It’s been a bittersweet fall for NBA fans in Seattle. While the glow of the Climate Pledge Arena ice has offered a welcome reprieve from The Big Dark, the Kraken’s inaugural hockey season has also highlighted the hoops league’s absence in this town on a near-nightly basis.
Our cephalopodic franchise has invited this tangle of emotions. Gary Payton, Shawn Kemp, and George Karl have all checked out the franchise’s digs, and GP’s sweatshirt made it clear he wasn’t just there to support the new squad. Throwback Sonics gear, an adjacent street named after Lenny Wilkens, even an “NBA locker room” placard at the arena—no one’s being subtle here. The Kraken’s opening games in Climate Pledge Arena have been both a celebratory culmination and a pitch: Are you seeing this, Adam Silver?
Rest assured: The NBA commissioner is watching. Last month, in a video tribute to Wilkens, Silver noted the excitement around the arena, which has been outfitted to NBA specifications (the locker room sign isn’t just aspirational). For this reason and others, Seattle mayor Jenny Durkan reports that her conversations with him about bringing back the Sonics have been very positive. “He obviously can't make any promises,” says Durkan. “But my sense is Seattle's at the top of the list, and we'll have a basketball team playing here, I'd say, within five years.”
Jaded fans may not want to hear this after some near-misses (the Sacramento relocation no-go still stings). But to borrow a phrase from the basketball beat writer cognoscenti, there’s a growing consensus around the league that it’s a matter of when, not if, the NBA will right a wrong and return the Sonics to Seattle.
One reason is the most powerful one: money. The NBA took a financial hit during the pandemic, and an expansion team’s fee—likely a multibillion dollar one—would provide an immediate influx of cash to the league’s existing 30 franchises. Some observers have raised questions about whether owners will want to share revenue with more teams, but Timberwolves owner Glen Taylor said earlier this year that it’s in the economic interest of NBA owners to expand “in Seattle.”

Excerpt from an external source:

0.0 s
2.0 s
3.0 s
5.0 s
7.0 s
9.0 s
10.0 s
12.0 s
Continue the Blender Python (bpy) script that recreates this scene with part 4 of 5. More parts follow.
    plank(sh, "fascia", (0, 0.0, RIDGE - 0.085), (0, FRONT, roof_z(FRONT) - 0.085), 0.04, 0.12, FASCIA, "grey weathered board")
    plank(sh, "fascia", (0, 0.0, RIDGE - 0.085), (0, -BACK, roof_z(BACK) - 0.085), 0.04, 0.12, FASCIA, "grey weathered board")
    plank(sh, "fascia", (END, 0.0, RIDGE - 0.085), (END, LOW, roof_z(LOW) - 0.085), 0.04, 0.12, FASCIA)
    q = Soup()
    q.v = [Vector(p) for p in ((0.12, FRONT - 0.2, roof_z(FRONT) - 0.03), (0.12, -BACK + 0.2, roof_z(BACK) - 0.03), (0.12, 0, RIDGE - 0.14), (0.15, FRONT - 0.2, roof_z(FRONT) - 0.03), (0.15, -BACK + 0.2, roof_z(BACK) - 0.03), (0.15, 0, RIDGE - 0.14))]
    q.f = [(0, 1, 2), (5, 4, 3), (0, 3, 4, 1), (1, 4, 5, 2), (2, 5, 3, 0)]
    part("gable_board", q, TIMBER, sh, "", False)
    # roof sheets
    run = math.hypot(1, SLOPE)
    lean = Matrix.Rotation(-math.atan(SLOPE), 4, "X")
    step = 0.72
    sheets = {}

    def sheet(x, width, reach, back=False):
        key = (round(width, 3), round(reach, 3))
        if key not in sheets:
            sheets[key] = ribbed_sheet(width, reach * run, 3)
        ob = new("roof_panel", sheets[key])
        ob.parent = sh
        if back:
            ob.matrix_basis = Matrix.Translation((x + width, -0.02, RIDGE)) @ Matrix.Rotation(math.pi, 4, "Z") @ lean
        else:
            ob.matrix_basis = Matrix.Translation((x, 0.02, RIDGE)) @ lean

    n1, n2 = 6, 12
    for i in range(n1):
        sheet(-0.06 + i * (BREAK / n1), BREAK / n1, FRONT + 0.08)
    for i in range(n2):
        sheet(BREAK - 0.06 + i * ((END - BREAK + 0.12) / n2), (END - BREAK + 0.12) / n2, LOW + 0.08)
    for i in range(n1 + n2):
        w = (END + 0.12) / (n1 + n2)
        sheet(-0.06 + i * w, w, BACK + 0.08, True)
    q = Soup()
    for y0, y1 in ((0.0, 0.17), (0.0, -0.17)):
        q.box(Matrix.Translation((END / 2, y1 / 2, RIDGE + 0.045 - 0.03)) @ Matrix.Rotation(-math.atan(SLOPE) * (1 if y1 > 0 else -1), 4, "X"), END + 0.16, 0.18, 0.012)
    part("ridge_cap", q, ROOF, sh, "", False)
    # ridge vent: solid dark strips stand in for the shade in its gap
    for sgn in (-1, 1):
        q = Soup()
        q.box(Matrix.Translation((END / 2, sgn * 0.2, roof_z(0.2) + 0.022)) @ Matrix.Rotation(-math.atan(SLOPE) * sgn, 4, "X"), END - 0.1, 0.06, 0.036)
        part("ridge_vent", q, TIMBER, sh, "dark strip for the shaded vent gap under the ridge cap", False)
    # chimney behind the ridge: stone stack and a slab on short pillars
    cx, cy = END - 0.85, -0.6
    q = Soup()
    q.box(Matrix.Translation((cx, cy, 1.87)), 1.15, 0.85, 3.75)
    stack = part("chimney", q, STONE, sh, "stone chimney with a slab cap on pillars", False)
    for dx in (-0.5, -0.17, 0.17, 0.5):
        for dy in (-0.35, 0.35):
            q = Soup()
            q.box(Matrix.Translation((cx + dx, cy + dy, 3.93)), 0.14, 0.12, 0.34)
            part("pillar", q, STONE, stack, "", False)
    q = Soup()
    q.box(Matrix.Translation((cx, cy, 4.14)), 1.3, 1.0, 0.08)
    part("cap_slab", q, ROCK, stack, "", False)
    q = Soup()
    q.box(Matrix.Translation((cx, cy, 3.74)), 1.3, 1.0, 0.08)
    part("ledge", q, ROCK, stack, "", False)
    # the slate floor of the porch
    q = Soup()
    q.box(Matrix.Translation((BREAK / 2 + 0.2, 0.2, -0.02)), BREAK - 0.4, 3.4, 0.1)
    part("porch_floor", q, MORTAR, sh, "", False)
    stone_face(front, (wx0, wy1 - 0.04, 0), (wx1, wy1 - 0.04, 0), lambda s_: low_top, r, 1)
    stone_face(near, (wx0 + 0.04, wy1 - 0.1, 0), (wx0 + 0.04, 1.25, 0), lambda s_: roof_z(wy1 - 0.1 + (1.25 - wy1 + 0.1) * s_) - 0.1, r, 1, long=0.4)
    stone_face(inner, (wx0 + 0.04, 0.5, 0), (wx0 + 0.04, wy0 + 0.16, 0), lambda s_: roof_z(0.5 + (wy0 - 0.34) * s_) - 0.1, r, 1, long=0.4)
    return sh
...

Silver hasn’t explicitly stated the same, but he’s come close. At the end of 2020, he acknowledged that expansion was “inevitable.” In an interview with ESPN’s Rachel Nichols, he said, “We didn’t make a secret out of the fact that we hated to leave Seattle.” But KeyArena was “not at NBA specifications” back then, and there weren’t plans for an overhaul. With Climate Pledge Arena, “you now have the state-of-the-art arena that didn’t exist back then.”
One of the power brokers behind the overhaul to KeyArena, Tim Leiweke, is friends with Silver. He’s “100 percent certain” the Sonics will come back. Brother Tod, the CEO and part-owner of the Kraken, sounded similarly confident at the Wilkens event.
The city has no shortage of well-heeled corporate types to loop into an ownership bid (though Kevin Garnett would bring athlete representation and some much-needed Marshawn energy). A rep for Bruce Harrell says the city’s next mayor will be a “committed partner” in the effort to bring a team here, too.
Durkan will hew to Harrell’s wishes, but she intends to stay involved with the campaign after she leaves office. The current mayor is a legit Sonics die-hard. She can recall a miracle win at the Seattle Coliseum from 1976—a Slick Watts special—like it was yesterday. Spencer Haywood’s legal battle to play in the NBA provided inspiration for her career in law. A Sonics sign has hung on her office door at City Hall.
At a recent conference, Durkan recounted a pre-pandemic visit to a game between the New Orleans Pelicans and Memphis Grizzlies, two teams with relocation rumors attached to them. Silver asked why she was in New Orleans. “I looked at him,” Durkan recalled, “and I said, ‘I’m just shopping.’”
The mayor thinks the Pelicans will likely stay in New Orleans. Ownership wants to keep the team there. And she knows all too well that the league’s last relocation—when Clay Bennett moved the Sonics from Seattle to Oklahoma City—didn’t go over well. “I think the NBA learned a lesson about moving teams in a way it hadn't before, so I think they're always reluctant to move a team. Because it’s so disruptive, not just to the city, but to, really, the NBA as a whole.”
As for expansion, the NBA doesn’t add teams often. The last time was nearly two decades ago, when the Charlotte Bobcats replaced the city's departed Hornets. But most everyone involved seems to think Seattle’s worthy of similar restitution.